Instruction: All of the data that follows should be retyped exactly, please, except the pictures.

Stored data:
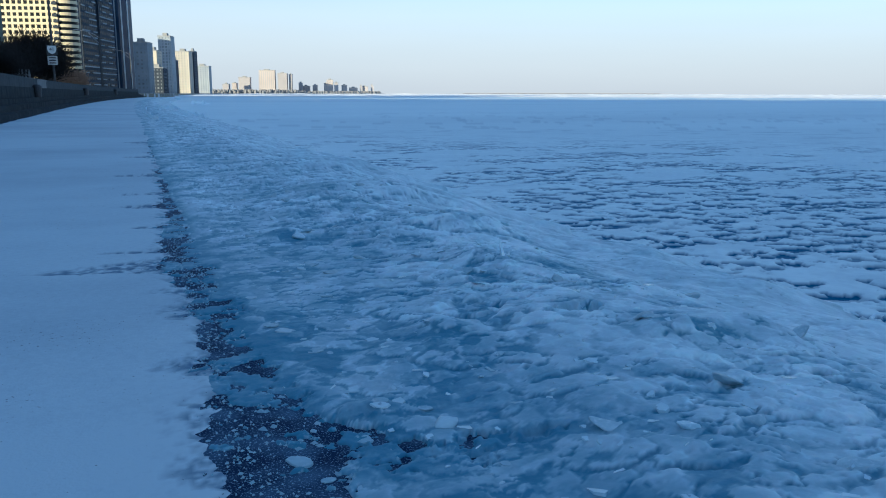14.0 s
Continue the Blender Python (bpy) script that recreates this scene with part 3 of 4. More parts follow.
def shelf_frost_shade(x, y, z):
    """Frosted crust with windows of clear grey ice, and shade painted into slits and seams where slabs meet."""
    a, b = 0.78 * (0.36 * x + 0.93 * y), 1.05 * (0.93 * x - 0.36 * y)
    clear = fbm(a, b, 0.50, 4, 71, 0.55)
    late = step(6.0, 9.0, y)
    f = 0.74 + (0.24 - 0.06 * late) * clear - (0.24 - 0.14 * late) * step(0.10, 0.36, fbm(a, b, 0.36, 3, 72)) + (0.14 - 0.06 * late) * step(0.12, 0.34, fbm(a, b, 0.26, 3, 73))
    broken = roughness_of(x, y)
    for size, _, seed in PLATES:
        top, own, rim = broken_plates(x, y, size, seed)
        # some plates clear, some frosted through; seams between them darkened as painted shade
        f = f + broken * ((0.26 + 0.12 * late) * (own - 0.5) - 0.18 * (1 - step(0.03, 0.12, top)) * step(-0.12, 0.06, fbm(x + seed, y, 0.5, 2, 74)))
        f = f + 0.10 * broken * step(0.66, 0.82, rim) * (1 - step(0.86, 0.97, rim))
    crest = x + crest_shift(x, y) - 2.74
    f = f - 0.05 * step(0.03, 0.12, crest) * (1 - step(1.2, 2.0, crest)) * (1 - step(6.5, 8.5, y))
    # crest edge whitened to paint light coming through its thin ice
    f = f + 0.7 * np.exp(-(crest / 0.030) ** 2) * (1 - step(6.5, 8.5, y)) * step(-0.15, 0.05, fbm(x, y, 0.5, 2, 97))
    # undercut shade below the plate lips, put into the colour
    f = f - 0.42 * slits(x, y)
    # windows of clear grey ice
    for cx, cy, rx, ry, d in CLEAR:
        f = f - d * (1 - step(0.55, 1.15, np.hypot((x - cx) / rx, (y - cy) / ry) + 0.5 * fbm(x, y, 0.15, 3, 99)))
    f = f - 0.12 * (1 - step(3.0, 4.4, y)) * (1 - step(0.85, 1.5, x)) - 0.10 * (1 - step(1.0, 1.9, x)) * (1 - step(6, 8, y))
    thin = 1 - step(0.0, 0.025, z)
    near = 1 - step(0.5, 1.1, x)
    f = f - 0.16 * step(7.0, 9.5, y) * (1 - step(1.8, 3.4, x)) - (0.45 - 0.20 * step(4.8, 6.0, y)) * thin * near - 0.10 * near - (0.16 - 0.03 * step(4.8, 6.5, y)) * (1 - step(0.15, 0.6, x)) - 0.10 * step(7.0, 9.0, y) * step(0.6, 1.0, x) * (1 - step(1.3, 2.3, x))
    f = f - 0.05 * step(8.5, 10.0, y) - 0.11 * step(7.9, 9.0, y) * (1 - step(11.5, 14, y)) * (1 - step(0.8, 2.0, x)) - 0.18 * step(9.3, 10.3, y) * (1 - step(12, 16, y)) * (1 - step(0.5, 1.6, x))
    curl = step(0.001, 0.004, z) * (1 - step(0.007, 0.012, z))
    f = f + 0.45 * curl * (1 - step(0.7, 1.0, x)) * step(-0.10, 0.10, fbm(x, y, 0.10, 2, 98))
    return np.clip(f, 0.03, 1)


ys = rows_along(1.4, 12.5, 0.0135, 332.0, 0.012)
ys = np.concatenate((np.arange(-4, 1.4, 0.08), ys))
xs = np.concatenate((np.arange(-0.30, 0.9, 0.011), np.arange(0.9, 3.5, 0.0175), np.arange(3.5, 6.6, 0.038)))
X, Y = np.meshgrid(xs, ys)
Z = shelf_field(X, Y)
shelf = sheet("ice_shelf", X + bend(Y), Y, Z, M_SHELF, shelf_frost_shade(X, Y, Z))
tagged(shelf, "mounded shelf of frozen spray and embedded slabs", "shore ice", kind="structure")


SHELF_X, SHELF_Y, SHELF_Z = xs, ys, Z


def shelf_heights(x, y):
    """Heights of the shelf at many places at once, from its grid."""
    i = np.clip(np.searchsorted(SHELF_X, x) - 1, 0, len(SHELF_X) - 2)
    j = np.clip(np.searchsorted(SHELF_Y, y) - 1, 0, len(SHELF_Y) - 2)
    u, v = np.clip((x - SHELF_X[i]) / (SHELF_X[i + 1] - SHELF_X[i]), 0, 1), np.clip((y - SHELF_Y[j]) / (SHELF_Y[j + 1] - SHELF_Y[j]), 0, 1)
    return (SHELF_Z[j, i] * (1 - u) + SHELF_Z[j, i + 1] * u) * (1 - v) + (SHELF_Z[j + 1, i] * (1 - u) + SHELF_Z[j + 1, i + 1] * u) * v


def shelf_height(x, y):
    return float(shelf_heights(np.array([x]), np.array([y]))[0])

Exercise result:
14.0 s
Continue the Blender Python (bpy) script that recreates this scene with part 3 of 4. More parts follow.
def shelf_frost_shade(x, y, z):
    """Frosted crust with windows of clear grey ice, and shade painted into slits and seams where slabs meet."""
    a, b = 0.78 * (0.36 * x + 0.93 * y), 1.05 * (0.93 * x - 0.36 * y)
    clear = fbm(a, b, 0.50, 4, 71, 0.55)
    late = step(6.0, 9.0, y)
    f = 0.74 + (0.24 - 0.06 * late) * clear - (0.24 - 0.14 * late) * step(0.10, 0.36, fbm(a, b, 0.36, 3, 72)) + (0.14 - 0.06 * late) * step(0.12, 0.34, fbm(a, b, 0.26, 3, 73))
    broken = roughness_of(x, y)
    for size, _, seed in PLATES:
        top, own, rim = broken_plates(x, y, size, seed)
        # some plates clear, some frosted through; seams between them darkened as painted shade
        f = f + broken * ((0.26 + 0.12 * late) * (own - 0.5) - 0.18 * (1 - step(0.03, 0.12, top)) * step(-0.12, 0.06, fbm(x + seed, y, 0.5, 2, 74)))
        f = f + 0.10 * broken * step(0.66, 0.82, rim) * (1 - step(0.86, 0.97, rim))
    crest = x + crest_shift(x, y) - 2.74
    f = f - 0.05 * step(0.03, 0.12, crest) * (1 - step(1.2, 2.0, crest)) * (1 - step(6.5, 8.5, y))
    # crest edge whitened to paint light coming through its thin ice
    f = f + 0.7 * np.exp(-(crest / 0.030) ** 2) * (1 - step(6.5, 8.5, y)) * step(-0.15, 0.05, fbm(x, y, 0.5, 2, 97))
    # undercut shade below the plate lips, put into the colour
    f = f - 0.42 * slits(x, y)
    # windows of clear grey ice
    for cx, cy, rx, ry, d in CLEAR:
        f = f - d * (1 - step(0.55, 1.15, np.hypot((x - cx) / rx, (y - cy) / ry) + 0.5 * fbm(x, y, 0.15, 3, 99)))
    f = f - 0.12 * (1 - step(3.0, 4.4, y)) * (1 - step(0.85, 1.5, x)) - 0.10 * (1 - step(1.0, 1.9, x)) * (1 - step(6, 8, y))
    thin = 1 - step(0.0, 0.025, z)
    near = 1 - step(0.5, 1.1, x)
    f = f - 0.16 * step(7.0, 9.5, y) * (1 - step(1.8, 3.4, x)) - (0.45 - 0.20 * step(4.8, 6.0, y)) * thin * near - 0.10 * near - (0.16 - 0.03 * step(4.8, 6.5, y)) * (1 - step(0.15, 0.6, x)) - 0.10 * step(7.0, 9.0, y) * step(0.6, 1.0, x) * (1 - step(1.3, 2.3, x))
    f = f - 0.05 * step(8.5, 10.0, y) - 0.11 * step(7.9, 9.0, y) * (1 - step(11.5, 14, y)) * (1 - step(0.8, 2.0, x)) - 0.18 * step(9.3, 10.3, y) * (1 - step(12, 16, y)) * (1 - step(0.5, 1.6, x))
    curl = step(0.001, 0.004, z) * (1 - step(0.007, 0.012, z))
    f = f + 0.45 * curl * (1 - step(0.7, 1.0, x)) * step(-0.10, 0.10, fbm(x, y, 0.10, 2, 98))
    return np.clip(f, 0.03, 1)


ys = rows_along(1.4, 12.5, 0.0135, 332.0, 0.012)
ys = np.concatenate((np.arange(-4, 1.4, 0.08), ys))
xs = np.concatenate((np.arange(-0.30, 0.9, 0.011), np.arange(0.9, 3.5, 0.0175), np.arange(3.5, 6.6, 0.038)))
X, Y = np.meshgrid(xs, ys)
Z = shelf_field(X, Y)
shelf = sheet("ice_shelf", X + bend(Y), Y, Z, M_SHELF, shelf_frost_shade(X, Y, Z))
tagged(shelf, "mounded shelf of frozen spray and embedded slabs", "shore ice", kind="structure")


SHELF_X, SHELF_Y, SHELF_Z = xs, ys, Z


def shelf_heights(x, y):
    """Heights of the shelf at many places at once, from its grid."""
    i = np.clip(np.searchsorted(SHELF_X, x) - 1, 0, len(SHELF_X) - 2)
    j = np.clip(np.searchsorted(SHELF_Y, y) - 1, 0, len(SHELF_Y) - 2)
    u, v = np.clip((x - SHELF_X[i]) / (SHELF_X[i + 1] - SHELF_X[i]), 0, 1), np.clip((y - SHELF_Y[j]) / (SHELF_Y[j + 1] - SHELF_Y[j]), 0, 1)
    return (SHELF_Z[j, i] * (1 - u) + SHELF_Z[j, i + 1] * u) * (1 - v) + (SHELF_Z[j + 1, i] * (1 - u) + SHELF_Z[j + 1, i + 1] * u) * v


def shelf_height(x, y):
    return float(shelf_heights(np.array([x]), np.array([y]))[0])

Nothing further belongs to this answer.